* [Written instruction]
Copy out, exactly and without additions, the lines from the one that contains "finishes the script." to the one that contains "broad tree among", both ends included.

-------------------------

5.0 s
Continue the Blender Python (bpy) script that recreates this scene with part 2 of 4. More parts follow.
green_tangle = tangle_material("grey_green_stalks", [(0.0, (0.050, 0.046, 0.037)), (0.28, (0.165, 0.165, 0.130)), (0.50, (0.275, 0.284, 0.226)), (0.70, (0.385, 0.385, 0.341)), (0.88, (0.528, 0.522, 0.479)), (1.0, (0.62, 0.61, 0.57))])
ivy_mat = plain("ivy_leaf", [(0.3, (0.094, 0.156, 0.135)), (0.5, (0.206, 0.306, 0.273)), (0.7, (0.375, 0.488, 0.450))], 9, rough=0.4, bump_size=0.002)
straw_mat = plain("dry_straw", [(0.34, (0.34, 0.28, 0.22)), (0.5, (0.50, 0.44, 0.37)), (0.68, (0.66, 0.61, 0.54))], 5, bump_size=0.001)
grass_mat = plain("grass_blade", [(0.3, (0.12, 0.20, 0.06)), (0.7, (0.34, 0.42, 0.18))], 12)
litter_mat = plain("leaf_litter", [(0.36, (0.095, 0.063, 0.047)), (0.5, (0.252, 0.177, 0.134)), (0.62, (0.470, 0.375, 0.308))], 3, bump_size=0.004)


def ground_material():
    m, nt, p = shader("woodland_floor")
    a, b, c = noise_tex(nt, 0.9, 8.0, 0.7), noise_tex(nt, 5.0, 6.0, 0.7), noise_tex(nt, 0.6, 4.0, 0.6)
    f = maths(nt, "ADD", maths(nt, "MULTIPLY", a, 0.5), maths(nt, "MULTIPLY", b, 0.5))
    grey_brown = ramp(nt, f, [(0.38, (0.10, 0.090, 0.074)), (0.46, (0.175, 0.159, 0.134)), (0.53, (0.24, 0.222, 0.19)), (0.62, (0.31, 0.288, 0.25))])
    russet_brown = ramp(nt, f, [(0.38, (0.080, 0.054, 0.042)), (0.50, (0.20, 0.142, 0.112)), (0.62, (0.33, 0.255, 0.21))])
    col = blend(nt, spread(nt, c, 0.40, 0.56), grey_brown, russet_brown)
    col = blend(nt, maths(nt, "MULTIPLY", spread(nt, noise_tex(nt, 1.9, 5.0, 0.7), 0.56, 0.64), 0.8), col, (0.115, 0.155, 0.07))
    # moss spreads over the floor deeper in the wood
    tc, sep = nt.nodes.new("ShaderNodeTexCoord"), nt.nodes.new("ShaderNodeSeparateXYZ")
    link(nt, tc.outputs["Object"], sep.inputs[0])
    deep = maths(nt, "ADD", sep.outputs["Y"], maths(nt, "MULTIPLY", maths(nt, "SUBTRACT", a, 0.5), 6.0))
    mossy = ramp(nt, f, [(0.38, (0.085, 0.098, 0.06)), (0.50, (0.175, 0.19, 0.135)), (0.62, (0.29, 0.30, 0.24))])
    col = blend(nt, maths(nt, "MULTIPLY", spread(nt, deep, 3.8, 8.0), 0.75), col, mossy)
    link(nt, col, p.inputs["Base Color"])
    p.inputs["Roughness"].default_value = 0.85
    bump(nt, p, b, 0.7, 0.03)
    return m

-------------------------

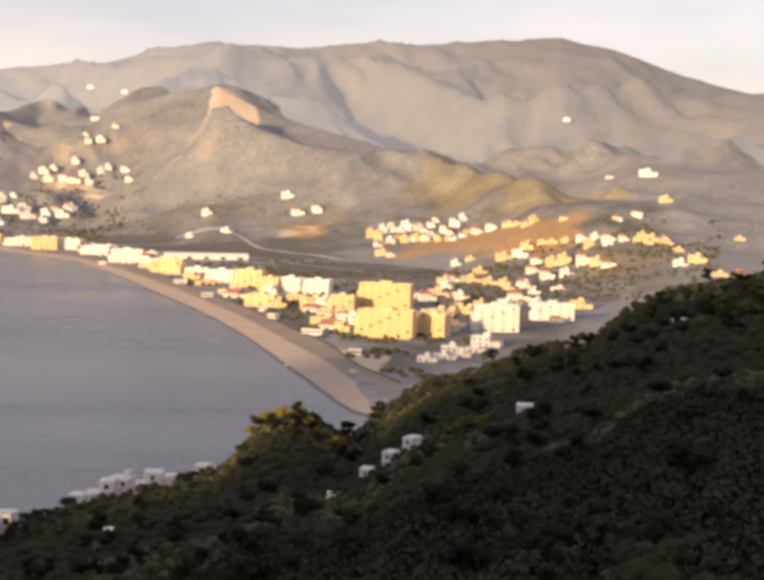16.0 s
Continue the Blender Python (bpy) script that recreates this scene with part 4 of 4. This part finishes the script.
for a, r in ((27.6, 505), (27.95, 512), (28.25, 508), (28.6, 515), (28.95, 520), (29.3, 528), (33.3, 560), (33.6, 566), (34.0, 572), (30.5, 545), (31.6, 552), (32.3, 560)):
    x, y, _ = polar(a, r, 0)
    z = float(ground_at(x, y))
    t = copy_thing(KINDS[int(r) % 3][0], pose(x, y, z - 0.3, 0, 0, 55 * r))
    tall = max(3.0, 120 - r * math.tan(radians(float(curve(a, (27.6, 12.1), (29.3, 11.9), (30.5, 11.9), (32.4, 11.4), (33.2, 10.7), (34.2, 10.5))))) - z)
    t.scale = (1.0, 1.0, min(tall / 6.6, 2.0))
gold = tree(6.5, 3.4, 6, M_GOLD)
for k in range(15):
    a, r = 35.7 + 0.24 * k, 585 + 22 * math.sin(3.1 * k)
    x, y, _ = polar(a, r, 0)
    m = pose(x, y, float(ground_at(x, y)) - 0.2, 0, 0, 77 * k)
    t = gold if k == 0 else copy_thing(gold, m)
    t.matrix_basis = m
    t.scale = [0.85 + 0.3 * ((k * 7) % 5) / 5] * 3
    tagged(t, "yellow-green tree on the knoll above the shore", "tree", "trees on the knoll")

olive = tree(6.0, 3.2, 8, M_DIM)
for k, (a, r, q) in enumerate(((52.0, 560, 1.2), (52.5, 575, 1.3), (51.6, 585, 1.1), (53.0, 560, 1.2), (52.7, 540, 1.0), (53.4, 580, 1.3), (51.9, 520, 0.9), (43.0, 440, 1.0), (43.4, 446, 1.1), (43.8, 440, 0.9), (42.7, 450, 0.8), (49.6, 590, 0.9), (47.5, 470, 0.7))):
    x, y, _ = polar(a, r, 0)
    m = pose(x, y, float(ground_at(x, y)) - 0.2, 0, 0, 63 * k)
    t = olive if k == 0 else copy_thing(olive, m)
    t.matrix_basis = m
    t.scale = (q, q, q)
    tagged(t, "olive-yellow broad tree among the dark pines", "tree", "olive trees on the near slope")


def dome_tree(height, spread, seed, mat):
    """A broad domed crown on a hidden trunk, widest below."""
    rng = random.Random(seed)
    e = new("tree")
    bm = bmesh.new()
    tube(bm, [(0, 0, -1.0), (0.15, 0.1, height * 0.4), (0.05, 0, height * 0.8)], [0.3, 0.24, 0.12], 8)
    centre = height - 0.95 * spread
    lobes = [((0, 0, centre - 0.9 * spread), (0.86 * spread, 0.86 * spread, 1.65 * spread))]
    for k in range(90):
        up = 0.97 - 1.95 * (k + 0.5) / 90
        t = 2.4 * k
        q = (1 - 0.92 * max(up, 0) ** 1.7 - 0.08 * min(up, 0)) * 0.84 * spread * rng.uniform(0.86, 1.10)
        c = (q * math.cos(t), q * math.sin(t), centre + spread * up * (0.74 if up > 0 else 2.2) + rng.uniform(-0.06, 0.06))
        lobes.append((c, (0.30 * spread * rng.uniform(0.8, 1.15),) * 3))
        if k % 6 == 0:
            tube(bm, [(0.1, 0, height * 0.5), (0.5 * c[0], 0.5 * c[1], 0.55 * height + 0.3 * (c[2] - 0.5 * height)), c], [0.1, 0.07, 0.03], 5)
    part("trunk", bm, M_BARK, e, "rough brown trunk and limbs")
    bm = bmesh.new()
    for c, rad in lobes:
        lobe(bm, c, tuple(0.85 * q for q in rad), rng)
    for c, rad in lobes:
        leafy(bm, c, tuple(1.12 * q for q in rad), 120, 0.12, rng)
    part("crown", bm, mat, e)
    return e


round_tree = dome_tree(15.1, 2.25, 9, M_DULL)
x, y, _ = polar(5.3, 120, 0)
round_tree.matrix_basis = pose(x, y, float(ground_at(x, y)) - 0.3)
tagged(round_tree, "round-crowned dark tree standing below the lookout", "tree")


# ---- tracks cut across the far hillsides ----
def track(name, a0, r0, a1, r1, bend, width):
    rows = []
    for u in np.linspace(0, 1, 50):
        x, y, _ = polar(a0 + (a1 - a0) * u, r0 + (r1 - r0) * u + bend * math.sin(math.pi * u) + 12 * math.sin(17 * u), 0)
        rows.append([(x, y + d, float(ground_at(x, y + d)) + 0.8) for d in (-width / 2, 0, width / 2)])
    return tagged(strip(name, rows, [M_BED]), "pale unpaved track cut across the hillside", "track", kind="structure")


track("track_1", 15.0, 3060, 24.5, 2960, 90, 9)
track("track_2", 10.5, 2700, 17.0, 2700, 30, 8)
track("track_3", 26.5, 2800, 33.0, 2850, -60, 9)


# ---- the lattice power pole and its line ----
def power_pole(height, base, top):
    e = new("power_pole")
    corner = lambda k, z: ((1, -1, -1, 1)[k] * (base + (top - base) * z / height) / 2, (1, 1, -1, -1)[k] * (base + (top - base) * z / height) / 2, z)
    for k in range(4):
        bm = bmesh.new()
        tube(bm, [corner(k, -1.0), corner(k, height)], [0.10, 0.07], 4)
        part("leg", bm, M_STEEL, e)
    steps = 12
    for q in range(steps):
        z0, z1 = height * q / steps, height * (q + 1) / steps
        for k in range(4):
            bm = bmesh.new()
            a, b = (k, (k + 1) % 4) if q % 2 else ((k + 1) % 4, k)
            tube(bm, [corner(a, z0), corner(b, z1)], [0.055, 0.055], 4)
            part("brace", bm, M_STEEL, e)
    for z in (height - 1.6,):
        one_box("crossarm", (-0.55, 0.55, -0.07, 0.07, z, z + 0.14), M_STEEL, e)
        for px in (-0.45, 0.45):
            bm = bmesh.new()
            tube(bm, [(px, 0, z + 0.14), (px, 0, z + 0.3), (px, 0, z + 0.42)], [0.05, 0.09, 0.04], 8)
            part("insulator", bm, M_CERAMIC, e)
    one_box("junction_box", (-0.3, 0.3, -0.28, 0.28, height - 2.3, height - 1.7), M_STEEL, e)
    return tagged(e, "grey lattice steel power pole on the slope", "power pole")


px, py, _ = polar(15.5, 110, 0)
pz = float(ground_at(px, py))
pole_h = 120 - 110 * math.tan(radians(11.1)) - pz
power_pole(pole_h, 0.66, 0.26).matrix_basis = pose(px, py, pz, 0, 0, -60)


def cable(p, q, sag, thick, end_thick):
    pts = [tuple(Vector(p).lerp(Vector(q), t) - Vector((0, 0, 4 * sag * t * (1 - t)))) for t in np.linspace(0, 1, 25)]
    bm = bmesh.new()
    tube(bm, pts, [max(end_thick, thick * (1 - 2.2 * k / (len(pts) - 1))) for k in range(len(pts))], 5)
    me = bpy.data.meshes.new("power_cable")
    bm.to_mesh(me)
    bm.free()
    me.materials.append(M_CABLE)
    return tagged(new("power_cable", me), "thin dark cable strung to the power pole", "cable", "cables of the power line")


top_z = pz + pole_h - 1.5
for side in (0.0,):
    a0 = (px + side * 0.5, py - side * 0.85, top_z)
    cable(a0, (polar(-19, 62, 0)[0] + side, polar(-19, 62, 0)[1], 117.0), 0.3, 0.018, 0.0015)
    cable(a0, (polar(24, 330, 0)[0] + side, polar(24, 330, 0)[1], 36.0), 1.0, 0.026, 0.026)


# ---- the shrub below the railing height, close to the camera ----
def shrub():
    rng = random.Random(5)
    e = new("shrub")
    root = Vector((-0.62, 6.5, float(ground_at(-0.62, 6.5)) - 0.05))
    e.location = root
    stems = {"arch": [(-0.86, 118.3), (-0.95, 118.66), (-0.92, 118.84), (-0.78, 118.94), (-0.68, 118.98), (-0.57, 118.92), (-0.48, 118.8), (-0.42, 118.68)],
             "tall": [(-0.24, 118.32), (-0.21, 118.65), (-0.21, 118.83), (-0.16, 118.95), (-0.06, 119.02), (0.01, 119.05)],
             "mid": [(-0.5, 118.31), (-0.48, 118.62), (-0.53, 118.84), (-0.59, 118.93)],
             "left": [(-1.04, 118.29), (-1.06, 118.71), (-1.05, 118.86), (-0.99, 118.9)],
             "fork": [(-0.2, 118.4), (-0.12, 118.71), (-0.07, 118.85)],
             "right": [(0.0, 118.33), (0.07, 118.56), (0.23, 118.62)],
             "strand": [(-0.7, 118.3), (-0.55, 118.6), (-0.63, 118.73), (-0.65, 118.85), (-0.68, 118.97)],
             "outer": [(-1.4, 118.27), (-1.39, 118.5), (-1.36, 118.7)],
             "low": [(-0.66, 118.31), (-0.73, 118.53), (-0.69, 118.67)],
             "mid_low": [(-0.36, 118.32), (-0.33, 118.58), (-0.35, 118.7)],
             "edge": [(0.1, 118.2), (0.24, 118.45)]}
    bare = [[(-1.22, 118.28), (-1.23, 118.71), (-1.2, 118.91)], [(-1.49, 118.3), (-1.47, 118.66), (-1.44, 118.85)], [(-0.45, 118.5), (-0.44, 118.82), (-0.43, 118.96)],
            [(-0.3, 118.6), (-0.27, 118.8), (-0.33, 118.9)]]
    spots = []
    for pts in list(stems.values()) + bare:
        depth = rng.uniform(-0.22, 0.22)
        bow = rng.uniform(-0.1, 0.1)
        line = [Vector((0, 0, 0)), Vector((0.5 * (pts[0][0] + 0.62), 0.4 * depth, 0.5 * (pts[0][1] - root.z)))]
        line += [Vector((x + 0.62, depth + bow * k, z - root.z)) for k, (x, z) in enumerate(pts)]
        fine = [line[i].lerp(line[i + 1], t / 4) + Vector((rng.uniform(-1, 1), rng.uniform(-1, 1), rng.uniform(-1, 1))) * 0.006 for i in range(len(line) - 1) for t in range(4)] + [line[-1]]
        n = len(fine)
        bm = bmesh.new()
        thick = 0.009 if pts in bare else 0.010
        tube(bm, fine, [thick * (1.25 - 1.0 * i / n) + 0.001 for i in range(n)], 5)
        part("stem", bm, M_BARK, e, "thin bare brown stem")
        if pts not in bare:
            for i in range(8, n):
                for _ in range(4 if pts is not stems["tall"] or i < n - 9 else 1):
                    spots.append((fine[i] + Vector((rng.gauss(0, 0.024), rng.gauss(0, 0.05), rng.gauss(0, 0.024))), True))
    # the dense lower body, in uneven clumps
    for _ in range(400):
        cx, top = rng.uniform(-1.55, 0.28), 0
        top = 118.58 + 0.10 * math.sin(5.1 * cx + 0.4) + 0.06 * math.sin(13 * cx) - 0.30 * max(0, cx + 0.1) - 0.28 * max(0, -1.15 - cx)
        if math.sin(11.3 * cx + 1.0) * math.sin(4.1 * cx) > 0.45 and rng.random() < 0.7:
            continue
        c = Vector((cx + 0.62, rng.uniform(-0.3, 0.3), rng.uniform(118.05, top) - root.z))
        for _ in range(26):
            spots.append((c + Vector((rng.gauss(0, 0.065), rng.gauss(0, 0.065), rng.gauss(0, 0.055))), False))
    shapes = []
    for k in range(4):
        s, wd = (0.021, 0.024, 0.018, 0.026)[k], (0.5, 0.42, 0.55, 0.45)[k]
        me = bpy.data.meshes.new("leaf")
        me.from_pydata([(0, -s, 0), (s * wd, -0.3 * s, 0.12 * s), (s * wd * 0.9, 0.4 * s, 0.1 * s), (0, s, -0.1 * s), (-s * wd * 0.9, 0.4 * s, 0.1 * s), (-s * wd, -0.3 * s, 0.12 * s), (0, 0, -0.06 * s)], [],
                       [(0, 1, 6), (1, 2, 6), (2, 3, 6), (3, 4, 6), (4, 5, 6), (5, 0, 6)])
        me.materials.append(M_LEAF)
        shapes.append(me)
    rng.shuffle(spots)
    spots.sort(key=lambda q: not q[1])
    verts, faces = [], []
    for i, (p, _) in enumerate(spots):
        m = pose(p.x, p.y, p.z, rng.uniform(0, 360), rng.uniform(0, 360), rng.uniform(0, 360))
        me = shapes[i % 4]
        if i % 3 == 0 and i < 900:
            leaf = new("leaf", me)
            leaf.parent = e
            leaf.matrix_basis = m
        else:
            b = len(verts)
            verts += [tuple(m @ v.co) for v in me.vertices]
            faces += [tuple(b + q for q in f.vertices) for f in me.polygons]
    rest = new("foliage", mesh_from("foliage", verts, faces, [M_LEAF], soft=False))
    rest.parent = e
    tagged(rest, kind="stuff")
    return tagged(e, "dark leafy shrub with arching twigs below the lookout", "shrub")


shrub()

-------------------------

* [Response to the task]
Continue the Blender Python (bpy) script that recreates this scene with part 4 of 4. This part finishes the script.
for a, r in ((27.6, 505), (27.95, 512), (28.25, 508), (28.6, 515), (28.95, 520), (29.3, 528), (33.3, 560), (33.6, 566), (34.0, 572), (30.5, 545), (31.6, 552), (32.3, 560)):
    x, y, _ = polar(a, r, 0)
    z = float(ground_at(x, y))
    t = copy_thing(KINDS[int(r) % 3][0], pose(x, y, z - 0.3, 0, 0, 55 * r))
    tall = max(3.0, 120 - r * math.tan(radians(float(curve(a, (27.6, 12.1), (29.3, 11.9), (30.5, 11.9), (32.4, 11.4), (33.2, 10.7), (34.2, 10.5))))) - z)
    t.scale = (1.0, 1.0, min(tall / 6.6, 2.0))
gold = tree(6.5, 3.4, 6, M_GOLD)
for k in range(15):
    a, r = 35.7 + 0.24 * k, 585 + 22 * math.sin(3.1 * k)
    x, y, _ = polar(a, r, 0)
    m = pose(x, y, float(ground_at(x, y)) - 0.2, 0, 0, 77 * k)
    t = gold if k == 0 else copy_thing(gold, m)
    t.matrix_basis = m
    t.scale = [0.85 + 0.3 * ((k * 7) % 5) / 5] * 3
    tagged(t, "yellow-green tree on the knoll above the shore", "tree", "trees on the knoll")

olive = tree(6.0, 3.2, 8, M_DIM)
for k, (a, r, q) in enumerate(((52.0, 560, 1.2), (52.5, 575, 1.3), (51.6, 585, 1.1), (53.0, 560, 1.2), (52.7, 540, 1.0), (53.4, 580, 1.3), (51.9, 520, 0.9), (43.0, 440, 1.0), (43.4, 446, 1.1), (43.8, 440, 0.9), (42.7, 450, 0.8), (49.6, 590, 0.9), (47.5, 470, 0.7))):
    x, y, _ = polar(a, r, 0)
    m = pose(x, y, float(ground_at(x, y)) - 0.2, 0, 0, 63 * k)
    t = olive if k == 0 else copy_thing(olive, m)
    t.matrix_basis = m
    t.scale = (q, q, q)
    tagged(t, "olive-yellow broad tree among the dark pines", "tree", "olive trees on the near slope")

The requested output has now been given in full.